> _Short exercise_: Restate each line word for word. Leave out every picture.

> _Information supplied_:
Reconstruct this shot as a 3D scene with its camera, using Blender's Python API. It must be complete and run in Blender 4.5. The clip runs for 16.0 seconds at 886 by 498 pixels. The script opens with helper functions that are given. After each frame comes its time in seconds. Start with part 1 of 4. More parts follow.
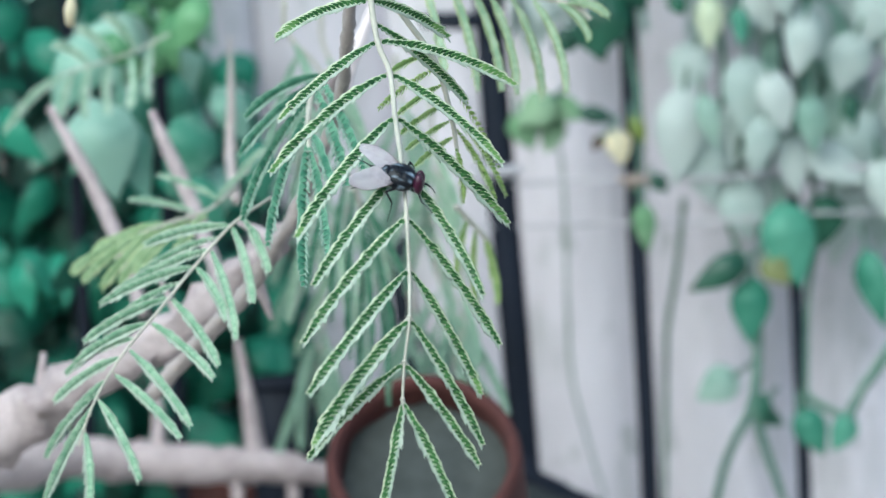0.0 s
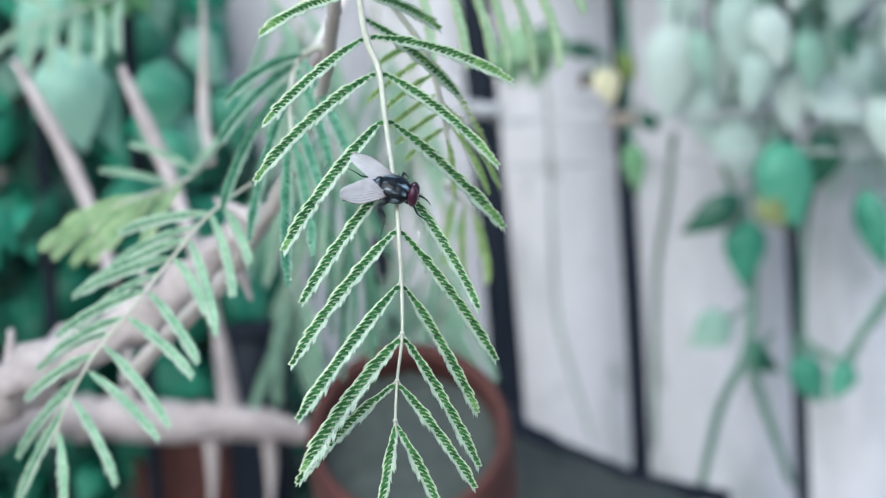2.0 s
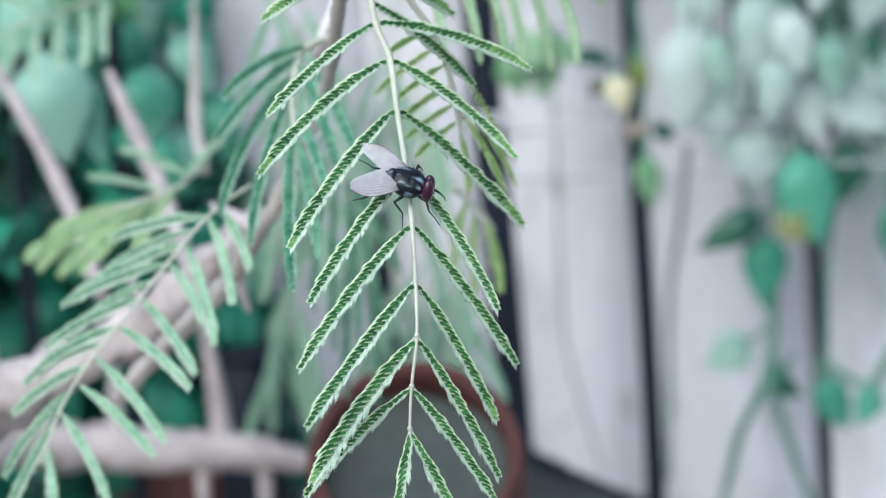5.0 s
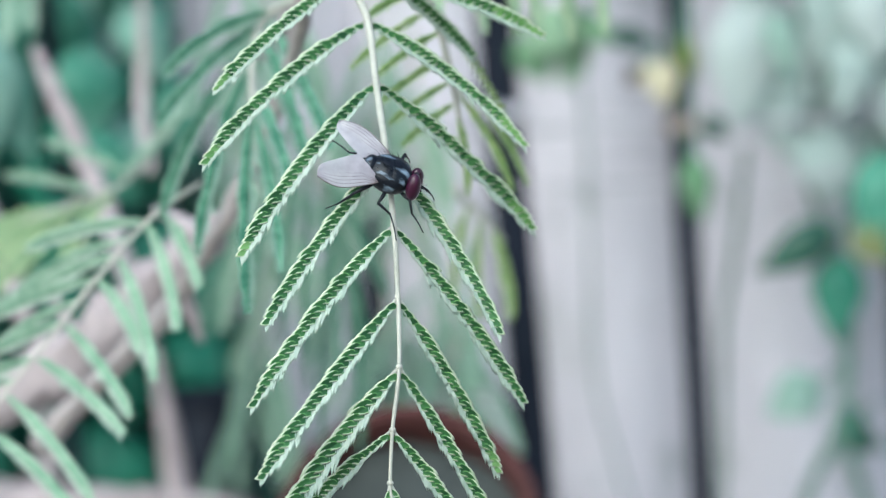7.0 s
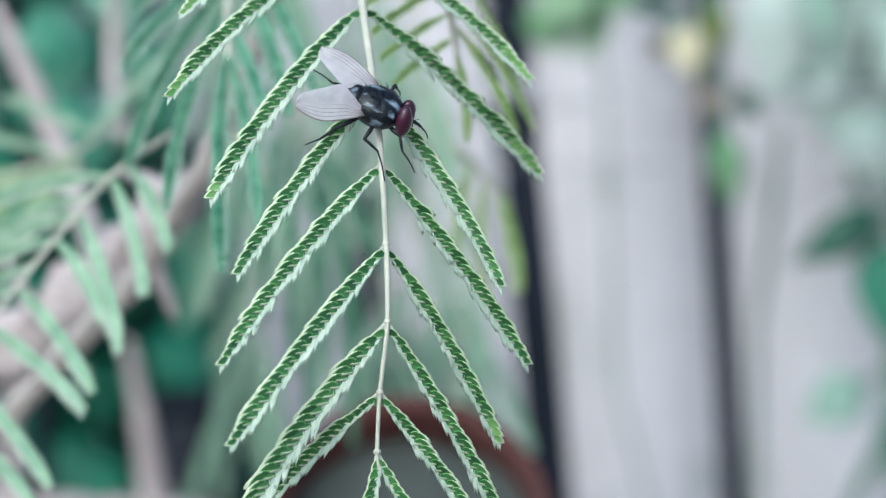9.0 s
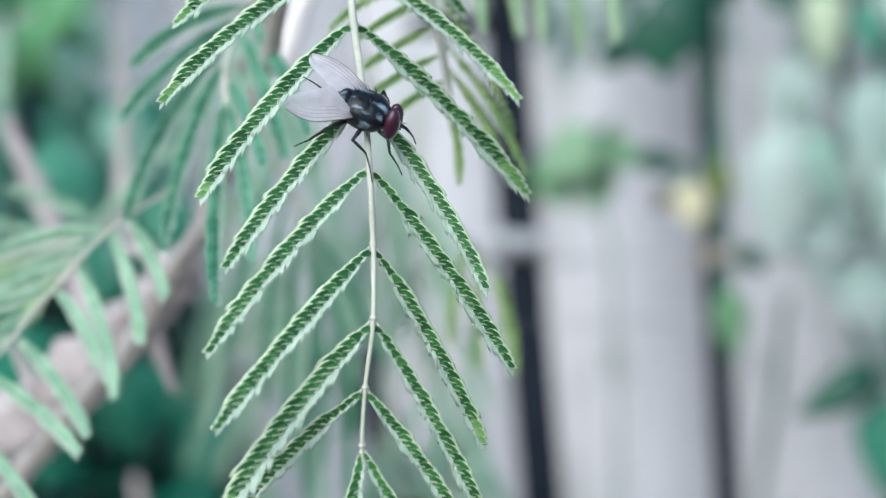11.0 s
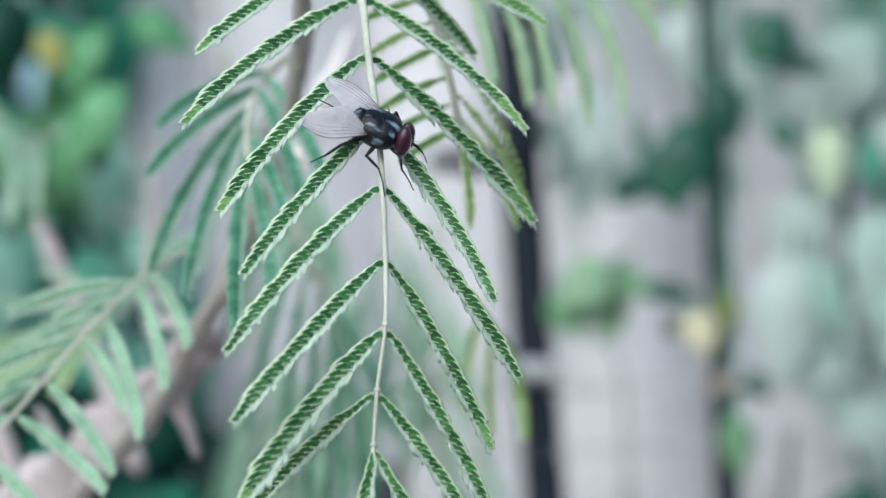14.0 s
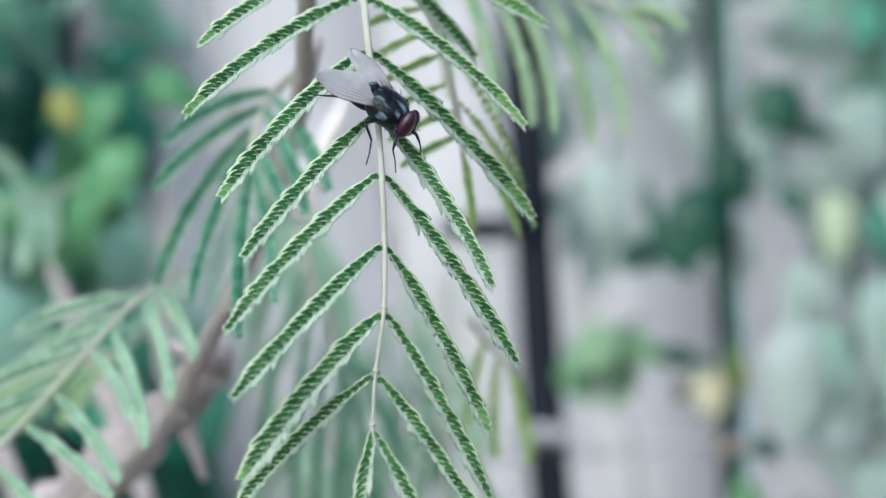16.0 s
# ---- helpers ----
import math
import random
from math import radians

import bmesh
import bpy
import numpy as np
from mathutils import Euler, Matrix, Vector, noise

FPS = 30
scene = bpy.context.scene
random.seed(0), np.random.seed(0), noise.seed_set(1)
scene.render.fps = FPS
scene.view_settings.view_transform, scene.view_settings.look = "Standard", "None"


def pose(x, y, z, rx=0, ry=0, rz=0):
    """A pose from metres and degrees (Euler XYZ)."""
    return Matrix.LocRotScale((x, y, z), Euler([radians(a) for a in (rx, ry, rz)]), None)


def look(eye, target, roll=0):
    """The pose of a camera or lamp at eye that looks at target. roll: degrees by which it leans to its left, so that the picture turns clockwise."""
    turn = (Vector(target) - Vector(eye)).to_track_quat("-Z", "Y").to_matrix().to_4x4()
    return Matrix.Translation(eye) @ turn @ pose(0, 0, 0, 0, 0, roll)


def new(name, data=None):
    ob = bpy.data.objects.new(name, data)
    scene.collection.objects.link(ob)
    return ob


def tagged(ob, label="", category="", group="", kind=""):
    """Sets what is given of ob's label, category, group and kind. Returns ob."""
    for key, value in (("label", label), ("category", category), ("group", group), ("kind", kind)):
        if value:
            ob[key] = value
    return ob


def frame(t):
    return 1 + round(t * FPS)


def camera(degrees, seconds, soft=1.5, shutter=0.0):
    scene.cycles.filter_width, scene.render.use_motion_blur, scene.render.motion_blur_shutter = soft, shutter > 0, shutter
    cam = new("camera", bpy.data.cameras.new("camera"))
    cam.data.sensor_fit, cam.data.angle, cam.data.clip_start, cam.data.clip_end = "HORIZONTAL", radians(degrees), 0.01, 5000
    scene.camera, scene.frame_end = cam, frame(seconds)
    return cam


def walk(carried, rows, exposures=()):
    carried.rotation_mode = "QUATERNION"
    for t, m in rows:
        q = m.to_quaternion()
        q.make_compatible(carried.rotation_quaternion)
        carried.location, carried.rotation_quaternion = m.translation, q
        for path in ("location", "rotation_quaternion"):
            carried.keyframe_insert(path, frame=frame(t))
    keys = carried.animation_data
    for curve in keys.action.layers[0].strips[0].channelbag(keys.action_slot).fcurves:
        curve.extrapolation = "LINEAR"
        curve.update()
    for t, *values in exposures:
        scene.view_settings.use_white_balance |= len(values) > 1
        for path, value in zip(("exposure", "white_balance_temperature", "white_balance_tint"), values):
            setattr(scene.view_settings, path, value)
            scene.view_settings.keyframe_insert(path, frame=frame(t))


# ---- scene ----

> _Solution to this problem_:
Reconstruct this shot as a 3D scene with its camera, using Blender's Python API. It must be complete and run in Blender 4.5. The clip runs for 16.0 seconds at 886 by 498 pixels. The script opens with helper functions that are given. After each frame comes its time in seconds. Start with part 1 of 4. More parts follow.
0.0 s
2.0 s
5.0 s
7.0 s
9.0 s
11.0 s
14.0 s
16.0 s
# ---- helpers ----
import math
import random
from math import radians

import bmesh
import bpy
import numpy as np
from mathutils import Euler, Matrix, Vector, noise

FPS = 30
scene = bpy.context.scene
random.seed(0), np.random.seed(0), noise.seed_set(1)
scene.render.fps = FPS
scene.view_settings.view_transform, scene.view_settings.look = "Standard", "None"


def pose(x, y, z, rx=0, ry=0, rz=0):
    """A pose from metres and degrees (Euler XYZ)."""
    return Matrix.LocRotScale((x, y, z), Euler([radians(a) for a in (rx, ry, rz)]), None)


def look(eye, target, roll=0):
    """The pose of a camera or lamp at eye that looks at target. roll: degrees by which it leans to its left, so that the picture turns clockwise."""
    turn = (Vector(target) - Vector(eye)).to_track_quat("-Z", "Y").to_matrix().to_4x4()
    return Matrix.Translation(eye) @ turn @ pose(0, 0, 0, 0, 0, roll)


def new(name, data=None):
    ob = bpy.data.objects.new(name, data)
    scene.collection.objects.link(ob)
    return ob


def tagged(ob, label="", category="", group="", kind=""):
    """Sets what is given of ob's label, category, group and kind. Returns ob."""
    for key, value in (("label", label), ("category", category), ("group", group), ("kind", kind)):
        if value:
            ob[key] = value
    return ob


def frame(t):
    return 1 + round(t * FPS)


def camera(degrees, seconds, soft=1.5, shutter=0.0):
    scene.cycles.filter_width, scene.render.use_motion_blur, scene.render.motion_blur_shutter = soft, shutter > 0, shutter
    cam = new("camera", bpy.data.cameras.new("camera"))
    cam.data.sensor_fit, cam.data.angle, cam.data.clip_start, cam.data.clip_end = "HORIZONTAL", radians(degrees), 0.01, 5000
    scene.camera, scene.frame_end = cam, frame(seconds)
    return cam


def walk(carried, rows, exposures=()):
    carried.rotation_mode = "QUATERNION"
    for t, m in rows:
        q = m.to_quaternion()
        q.make_compatible(carried.rotation_quaternion)
        carried.location, carried.rotation_quaternion = m.translation, q
        for path in ("location", "rotation_quaternion"):
            carried.keyframe_insert(path, frame=frame(t))
    keys = carried.animation_data
    for curve in keys.action.layers[0].strips[0].channelbag(keys.action_slot).fcurves:
        curve.extrapolation = "LINEAR"
        curve.update()
    for t, *values in exposures:
        scene.view_settings.use_white_balance |= len(values) > 1
        for path, value in zip(("exposure", "white_balance_temperature", "white_balance_tint"), values):
            setattr(scene.view_settings, path, value)
            scene.view_settings.keyframe_insert(path, frame=frame(t))


# ---- scene ----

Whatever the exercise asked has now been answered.